The zebrafish offers new insights into the formation of neural networks in the human brain and pathologies such as bipolar disorder and schizophrenia
The zebrafish, a distant cousin of the common carp found in Quebec, is a small fish about 5 cm long, native to South Asia. It doesn’t use its brain to plan the week’s meals or its family’s annual vacation, to balance its personal life and professional obligations, to interpret a piece of music on the piano or to solve complex problems requiring elaborate abstract thought. And yet, the brain of this humble fish could reveal things about how our own brains work. Scientists from Laval University’s Faculty of Science and Engineering and the CERVO research center have demonstrated this in a series of experiments, the results of which have just been published in the journal Science Advances.
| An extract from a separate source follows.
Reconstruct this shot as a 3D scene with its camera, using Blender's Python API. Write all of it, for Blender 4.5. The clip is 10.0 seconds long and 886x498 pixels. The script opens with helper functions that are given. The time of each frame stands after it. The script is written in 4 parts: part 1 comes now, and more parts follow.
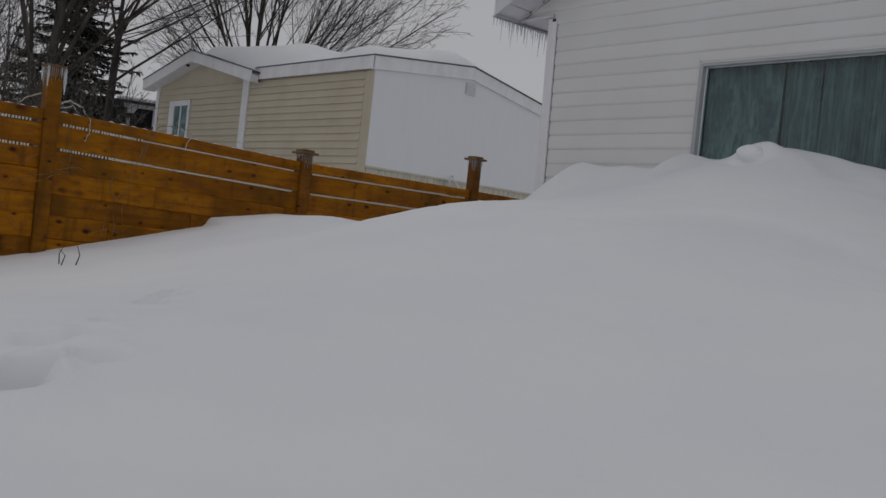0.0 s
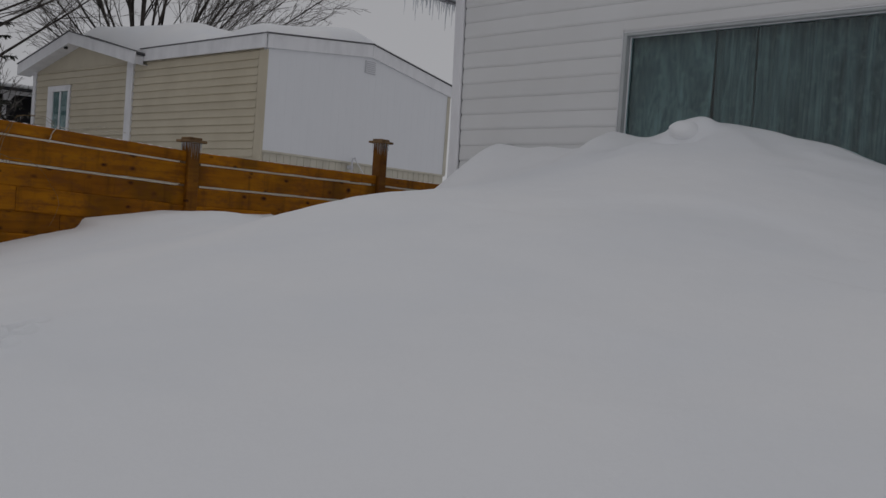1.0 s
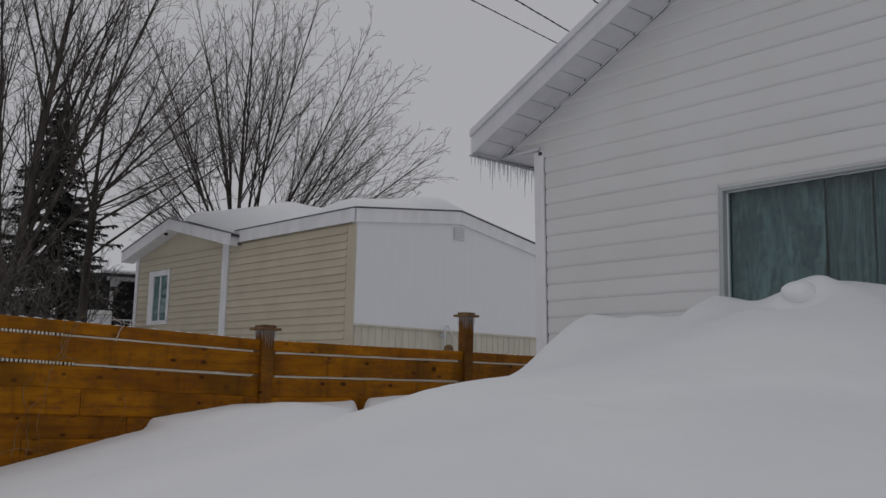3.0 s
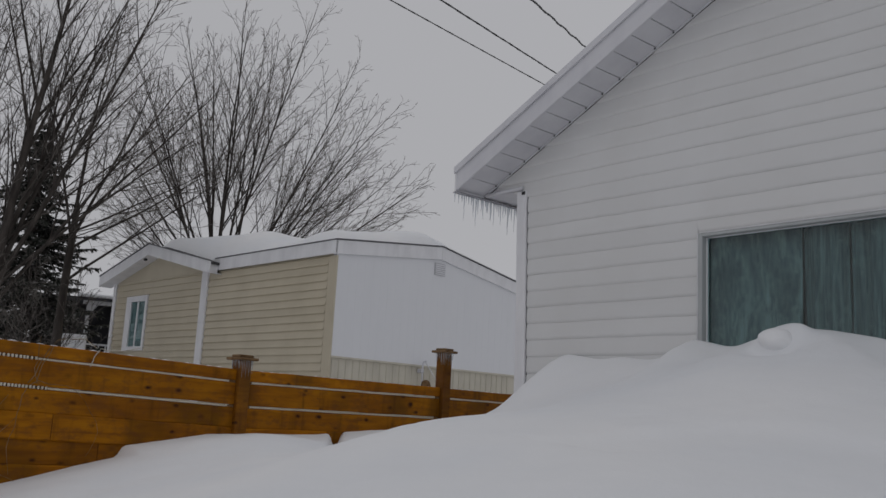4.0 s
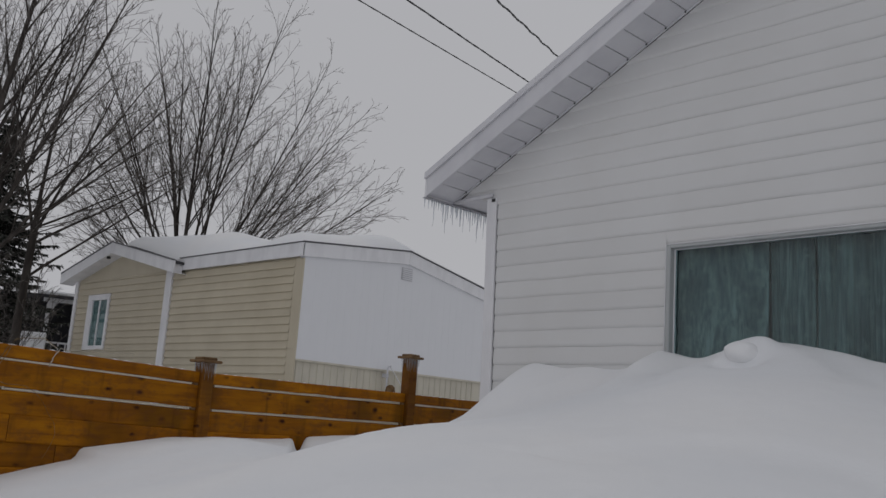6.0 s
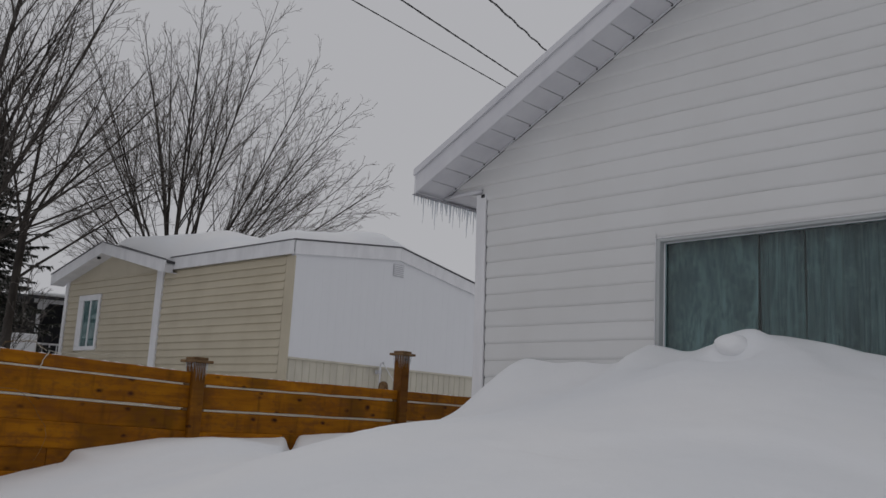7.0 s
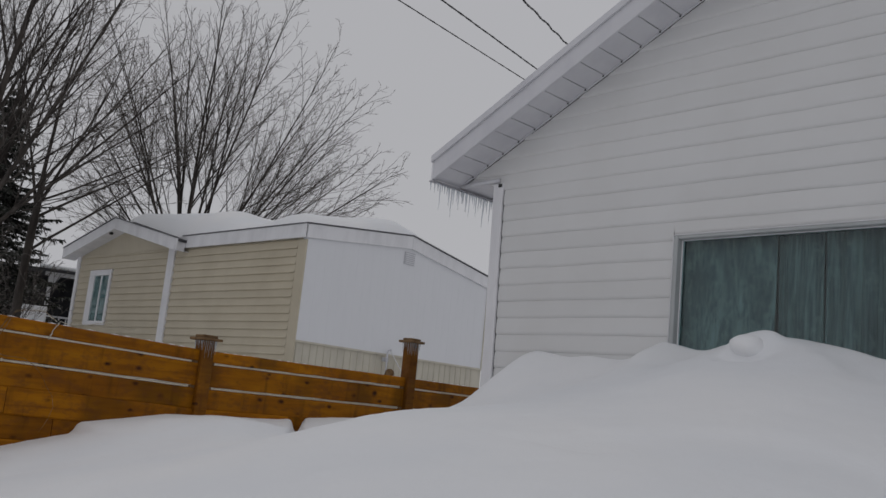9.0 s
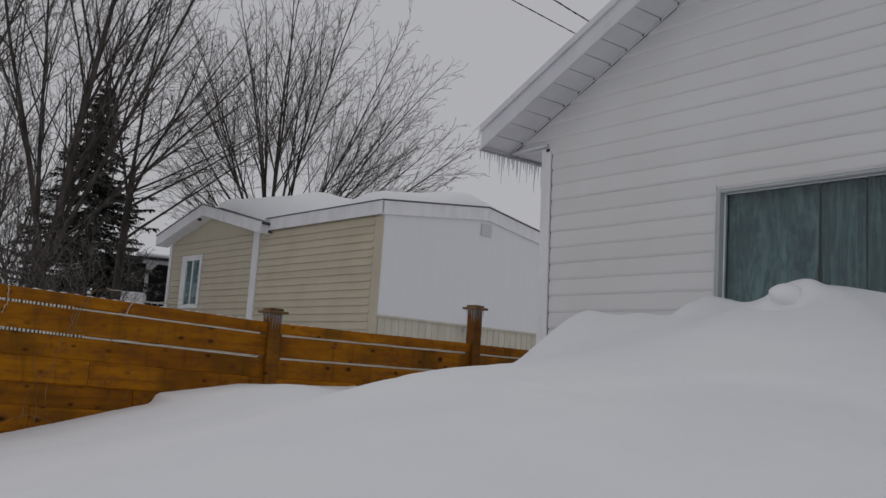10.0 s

At first glance, the zebrafish brain pales in comparison to the human brain: the former has between 1 and 2 million neurons, while the latter has 86 billion. But, points out Professor Paul De Koninck, a specialist in molecular neuroscience and co-responsible for the study, "our understanding of the brain has been built up through studies of various animal species, from the tiny C. elegans worm to non-human primates. Although there are major differences between the brains of fish and humans, certain features, such as neuron architecture, synapse structure and the neurotransmitter system, have been conserved over the course of evolution."
These elements are not the only common denominators between the brains of different species, adds the study’s other co-leader, Professor Patrick Desrosiers , a specialist in theoretical physics and neural networks. "The way neurons are connected to each other also follows certain rules that transcend the species barrier. There are two forms of connectivity between neurons," he points out. The first, anatomical in nature, depends on the physical connections between neurons. The second, known as functional, is measured by the coordinated activity of neurons or brain regions. Neurons or brain regions may be relatively far apart physically, but functionally very close together."
In humans, functional connectivity is measured using magnetic resonance imaging or electroencephalography. "It is established by observing which areas of the brain are activated simultaneously, either spontaneously or when performing a task. However, the information we can obtain from these approaches has poor spatial and temporal resolution. They do not allow us to understand what happens at the cellular level during the formation of neuronal networks", explains Professor De Koninck.
To fill this gap, doctoral student Antoine Légaré used optogenetic and neurophotonic tools to measure the activity of over 54,000 distinct neurons in 65 brain regions of zebrafish aged 5 to 7 days. That’s about half of all the neurons that make up the brain of this fish at this stage. These data enabled him to map functional connectivity between neurons and between brain regions. He then cross-referenced this data with an atlas in which the anatomical connections of some 4,300 neurons in the zebrafish brain are collated.
what Antoine’s remarkable work has brought to light is that the basic principles of neural network organization seem to be similar in zebrafish and humans," sums up Patrick Desrosiers. I’m not saying that the zebrafish brain is equal to the human brain, but so far we haven’t discovered any whole-brain features of neural networks that are exclusive to humans."
"Even though the zebrafish brain is small, has relatively few neurons and its brain regions are organized differently, the way information flows between its brain regions shows great similarities to what is observed in humans. This makes it a very interesting model for studying the functional connectivity of the human brain", says Prof. De Koninck.
This study is fundamental in nature, but could have very concrete repercussions, continues the researcher. "Certain neurological or psychiatric disorders could result from a disturbance in the pruning of neuronal connections. For example, too much or too little pruning during adolescence could be implicated in diseases such as schizophrenia or bipolar disorder. Moreover, the zebrafish offers a very practical and inexpensive model for studying the effect of drugs or certain environmental factors on the development of neuronal networks. In fact, we want to use it to study how microbiota can influence this development."
The signatories of the study published in Science Advances are Antoine Légaré, Mado Lemieux, Vincent Boily, Sandrine Poulin, Arthur Légaré, Patrick Desrosiers and Paul De Koninck.